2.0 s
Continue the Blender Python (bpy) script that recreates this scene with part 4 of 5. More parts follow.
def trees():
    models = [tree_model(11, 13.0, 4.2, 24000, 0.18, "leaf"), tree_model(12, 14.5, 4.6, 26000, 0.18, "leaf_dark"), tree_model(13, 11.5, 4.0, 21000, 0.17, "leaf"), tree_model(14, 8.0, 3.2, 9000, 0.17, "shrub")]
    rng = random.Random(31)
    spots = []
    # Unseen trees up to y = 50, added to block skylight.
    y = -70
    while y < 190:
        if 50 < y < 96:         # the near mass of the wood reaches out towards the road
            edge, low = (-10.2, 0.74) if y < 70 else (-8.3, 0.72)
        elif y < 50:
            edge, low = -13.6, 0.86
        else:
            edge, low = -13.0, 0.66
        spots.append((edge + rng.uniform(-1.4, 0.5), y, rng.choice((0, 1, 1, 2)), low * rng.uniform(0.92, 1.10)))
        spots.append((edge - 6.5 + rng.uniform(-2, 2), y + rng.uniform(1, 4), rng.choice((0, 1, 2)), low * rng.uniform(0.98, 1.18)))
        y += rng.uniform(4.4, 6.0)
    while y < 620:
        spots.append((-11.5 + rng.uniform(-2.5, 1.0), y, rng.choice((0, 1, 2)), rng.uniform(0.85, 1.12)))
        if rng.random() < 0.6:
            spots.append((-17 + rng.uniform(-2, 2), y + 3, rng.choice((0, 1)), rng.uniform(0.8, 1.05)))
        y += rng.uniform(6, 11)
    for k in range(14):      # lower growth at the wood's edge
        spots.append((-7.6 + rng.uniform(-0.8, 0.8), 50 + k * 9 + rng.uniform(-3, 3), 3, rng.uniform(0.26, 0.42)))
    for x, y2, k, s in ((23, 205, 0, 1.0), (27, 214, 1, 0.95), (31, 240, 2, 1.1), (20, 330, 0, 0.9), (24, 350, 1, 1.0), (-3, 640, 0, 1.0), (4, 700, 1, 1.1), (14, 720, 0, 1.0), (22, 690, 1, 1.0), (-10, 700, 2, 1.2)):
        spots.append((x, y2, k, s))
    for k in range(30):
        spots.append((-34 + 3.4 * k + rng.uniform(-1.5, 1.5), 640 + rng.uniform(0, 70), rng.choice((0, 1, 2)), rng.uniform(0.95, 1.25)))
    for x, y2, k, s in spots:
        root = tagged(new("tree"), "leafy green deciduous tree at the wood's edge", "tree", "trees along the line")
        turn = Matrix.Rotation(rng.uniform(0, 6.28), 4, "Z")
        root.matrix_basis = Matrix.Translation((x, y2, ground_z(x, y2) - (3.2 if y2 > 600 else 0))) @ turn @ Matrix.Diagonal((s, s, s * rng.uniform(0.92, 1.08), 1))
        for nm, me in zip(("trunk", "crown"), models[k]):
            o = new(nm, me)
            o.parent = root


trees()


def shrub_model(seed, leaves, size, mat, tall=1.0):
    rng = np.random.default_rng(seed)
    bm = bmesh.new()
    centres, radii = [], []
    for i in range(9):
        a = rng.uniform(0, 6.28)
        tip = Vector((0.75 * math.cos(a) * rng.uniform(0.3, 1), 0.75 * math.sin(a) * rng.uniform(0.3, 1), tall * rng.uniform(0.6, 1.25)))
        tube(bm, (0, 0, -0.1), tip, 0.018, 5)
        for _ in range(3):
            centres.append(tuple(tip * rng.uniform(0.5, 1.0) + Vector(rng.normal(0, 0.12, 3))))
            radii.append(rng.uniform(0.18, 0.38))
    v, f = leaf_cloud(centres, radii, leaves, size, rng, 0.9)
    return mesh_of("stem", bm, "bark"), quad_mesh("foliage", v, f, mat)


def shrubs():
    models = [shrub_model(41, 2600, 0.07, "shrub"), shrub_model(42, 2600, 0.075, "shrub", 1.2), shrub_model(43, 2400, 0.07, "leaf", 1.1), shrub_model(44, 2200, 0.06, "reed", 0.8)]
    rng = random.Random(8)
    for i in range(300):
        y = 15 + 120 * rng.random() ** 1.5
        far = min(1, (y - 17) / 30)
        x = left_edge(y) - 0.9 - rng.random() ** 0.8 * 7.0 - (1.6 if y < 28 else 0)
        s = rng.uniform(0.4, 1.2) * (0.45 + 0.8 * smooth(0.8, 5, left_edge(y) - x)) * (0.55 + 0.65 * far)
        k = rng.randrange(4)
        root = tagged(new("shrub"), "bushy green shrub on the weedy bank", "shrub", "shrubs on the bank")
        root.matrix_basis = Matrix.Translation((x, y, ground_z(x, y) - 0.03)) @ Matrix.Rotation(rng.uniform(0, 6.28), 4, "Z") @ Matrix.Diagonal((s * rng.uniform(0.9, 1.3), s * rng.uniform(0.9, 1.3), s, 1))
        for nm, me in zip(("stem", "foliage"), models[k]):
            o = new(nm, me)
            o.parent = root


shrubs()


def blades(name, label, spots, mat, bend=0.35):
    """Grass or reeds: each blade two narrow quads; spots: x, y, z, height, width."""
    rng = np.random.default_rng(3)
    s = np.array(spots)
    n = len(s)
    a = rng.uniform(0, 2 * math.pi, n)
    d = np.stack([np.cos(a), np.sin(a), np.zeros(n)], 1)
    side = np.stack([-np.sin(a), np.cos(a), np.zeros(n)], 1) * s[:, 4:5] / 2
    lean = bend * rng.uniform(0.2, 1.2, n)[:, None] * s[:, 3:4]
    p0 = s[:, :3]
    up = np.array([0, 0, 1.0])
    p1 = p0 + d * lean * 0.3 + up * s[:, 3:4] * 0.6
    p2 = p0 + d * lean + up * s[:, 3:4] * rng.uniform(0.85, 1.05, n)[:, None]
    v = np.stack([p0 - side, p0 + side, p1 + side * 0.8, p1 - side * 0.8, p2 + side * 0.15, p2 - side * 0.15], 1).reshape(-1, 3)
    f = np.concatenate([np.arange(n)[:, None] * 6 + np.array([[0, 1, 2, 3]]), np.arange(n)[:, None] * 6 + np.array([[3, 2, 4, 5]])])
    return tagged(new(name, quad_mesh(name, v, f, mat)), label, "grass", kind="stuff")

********

SET EXERCISE
Would you copy out each line exactly as written?

EXERCISE SOLUTION
2.0 s
Continue the Blender Python (bpy) script that recreates this scene with part 4 of 5. More parts follow.
def trees():
    models = [tree_model(11, 13.0, 4.2, 24000, 0.18, "leaf"), tree_model(12, 14.5, 4.6, 26000, 0.18, "leaf_dark"), tree_model(13, 11.5, 4.0, 21000, 0.17, "leaf"), tree_model(14, 8.0, 3.2, 9000, 0.17, "shrub")]
    rng = random.Random(31)
    spots = []
    # Unseen trees up to y = 50, added to block skylight.
    y = -70
    while y < 190:
        if 50 < y < 96:         # the near mass of the wood reaches out towards the road
            edge, low = (-10.2, 0.74) if y < 70 else (-8.3, 0.72)
        elif y < 50:
            edge, low = -13.6, 0.86
        else:
            edge, low = -13.0, 0.66
        spots.append((edge + rng.uniform(-1.4, 0.5), y, rng.choice((0, 1, 1, 2)), low * rng.uniform(0.92, 1.10)))
        spots.append((edge - 6.5 + rng.uniform(-2, 2), y + rng.uniform(1, 4), rng.choice((0, 1, 2)), low * rng.uniform(0.98, 1.18)))
        y += rng.uniform(4.4, 6.0)
    while y < 620:
        spots.append((-11.5 + rng.uniform(-2.5, 1.0), y, rng.choice((0, 1, 2)), rng.uniform(0.85, 1.12)))
        if rng.random() < 0.6:
            spots.append((-17 + rng.uniform(-2, 2), y + 3, rng.choice((0, 1)), rng.uniform(0.8, 1.05)))
        y += rng.uniform(6, 11)
    for k in range(14):      # lower growth at the wood's edge
        spots.append((-7.6 + rng.uniform(-0.8, 0.8), 50 + k * 9 + rng.uniform(-3, 3), 3, rng.uniform(0.26, 0.42)))
    for x, y2, k, s in ((23, 205, 0, 1.0), (27, 214, 1, 0.95), (31, 240, 2, 1.1), (20, 330, 0, 0.9), (24, 350, 1, 1.0), (-3, 640, 0, 1.0), (4, 700, 1, 1.1), (14, 720, 0, 1.0), (22, 690, 1, 1.0), (-10, 700, 2, 1.2)):
        spots.append((x, y2, k, s))
    for k in range(30):
        spots.append((-34 + 3.4 * k + rng.uniform(-1.5, 1.5), 640 + rng.uniform(0, 70), rng.choice((0, 1, 2)), rng.uniform(0.95, 1.25)))
    for x, y2, k, s in spots:
        root = tagged(new("tree"), "leafy green deciduous tree at the wood's edge", "tree", "trees along the line")
        turn = Matrix.Rotation(rng.uniform(0, 6.28), 4, "Z")
        root.matrix_basis = Matrix.Translation((x, y2, ground_z(x, y2) - (3.2 if y2 > 600 else 0))) @ turn @ Matrix.Diagonal((s, s, s * rng.uniform(0.92, 1.08), 1))
        for nm, me in zip(("trunk", "crown"), models[k]):
            o = new(nm, me)
            o.parent = root


trees()


def shrub_model(seed, leaves, size, mat, tall=1.0):
    rng = np.random.default_rng(seed)
    bm = bmesh.new()
    centres, radii = [], []
    for i in range(9):
        a = rng.uniform(0, 6.28)
        tip = Vector((0.75 * math.cos(a) * rng.uniform(0.3, 1), 0.75 * math.sin(a) * rng.uniform(0.3, 1), tall * rng.uniform(0.6, 1.25)))
        tube(bm, (0, 0, -0.1), tip, 0.018, 5)
        for _ in range(3):
            centres.append(tuple(tip * rng.uniform(0.5, 1.0) + Vector(rng.normal(0, 0.12, 3))))
            radii.append(rng.uniform(0.18, 0.38))
    v, f = leaf_cloud(centres, radii, leaves, size, rng, 0.9)
    return mesh_of("stem", bm, "bark"), quad_mesh("foliage", v, f, mat)


def shrubs():
    models = [shrub_model(41, 2600, 0.07, "shrub"), shrub_model(42, 2600, 0.075, "shrub", 1.2), shrub_model(43, 2400, 0.07, "leaf", 1.1), shrub_model(44, 2200, 0.06, "reed", 0.8)]
    rng = random.Random(8)
    for i in range(300):
        y = 15 + 120 * rng.random() ** 1.5
        far = min(1, (y - 17) / 30)
        x = left_edge(y) - 0.9 - rng.random() ** 0.8 * 7.0 - (1.6 if y < 28 else 0)
        s = rng.uniform(0.4, 1.2) * (0.45 + 0.8 * smooth(0.8, 5, left_edge(y) - x)) * (0.55 + 0.65 * far)
        k = rng.randrange(4)
        root = tagged(new("shrub"), "bushy green shrub on the weedy bank", "shrub", "shrubs on the bank")
        root.matrix_basis = Matrix.Translation((x, y, ground_z(x, y) - 0.03)) @ Matrix.Rotation(rng.uniform(0, 6.28), 4, "Z") @ Matrix.Diagonal((s * rng.uniform(0.9, 1.3), s * rng.uniform(0.9, 1.3), s, 1))
        for nm, me in zip(("stem", "foliage"), models[k]):
            o = new(nm, me)
            o.parent = root


shrubs()


def blades(name, label, spots, mat, bend=0.35):
    """Grass or reeds: each blade two narrow quads; spots: x, y, z, height, width."""
    rng = np.random.default_rng(3)
    s = np.array(spots)
    n = len(s)
    a = rng.uniform(0, 2 * math.pi, n)
    d = np.stack([np.cos(a), np.sin(a), np.zeros(n)], 1)
    side = np.stack([-np.sin(a), np.cos(a), np.zeros(n)], 1) * s[:, 4:5] / 2
    lean = bend * rng.uniform(0.2, 1.2, n)[:, None] * s[:, 3:4]
    p0 = s[:, :3]
    up = np.array([0, 0, 1.0])
    p1 = p0 + d * lean * 0.3 + up * s[:, 3:4] * 0.6
    p2 = p0 + d * lean + up * s[:, 3:4] * rng.uniform(0.85, 1.05, n)[:, None]
    v = np.stack([p0 - side, p0 + side, p1 + side * 0.8, p1 - side * 0.8, p2 + side * 0.15, p2 - side * 0.15], 1).reshape(-1, 3)
    f = np.concatenate([np.arange(n)[:, None] * 6 + np.array([[0, 1, 2, 3]]), np.arange(n)[:, None] * 6 + np.array([[3, 2, 4, 5]])])
    return tagged(new(name, quad_mesh(name, v, f, mat)), label, "grass", kind="stuff")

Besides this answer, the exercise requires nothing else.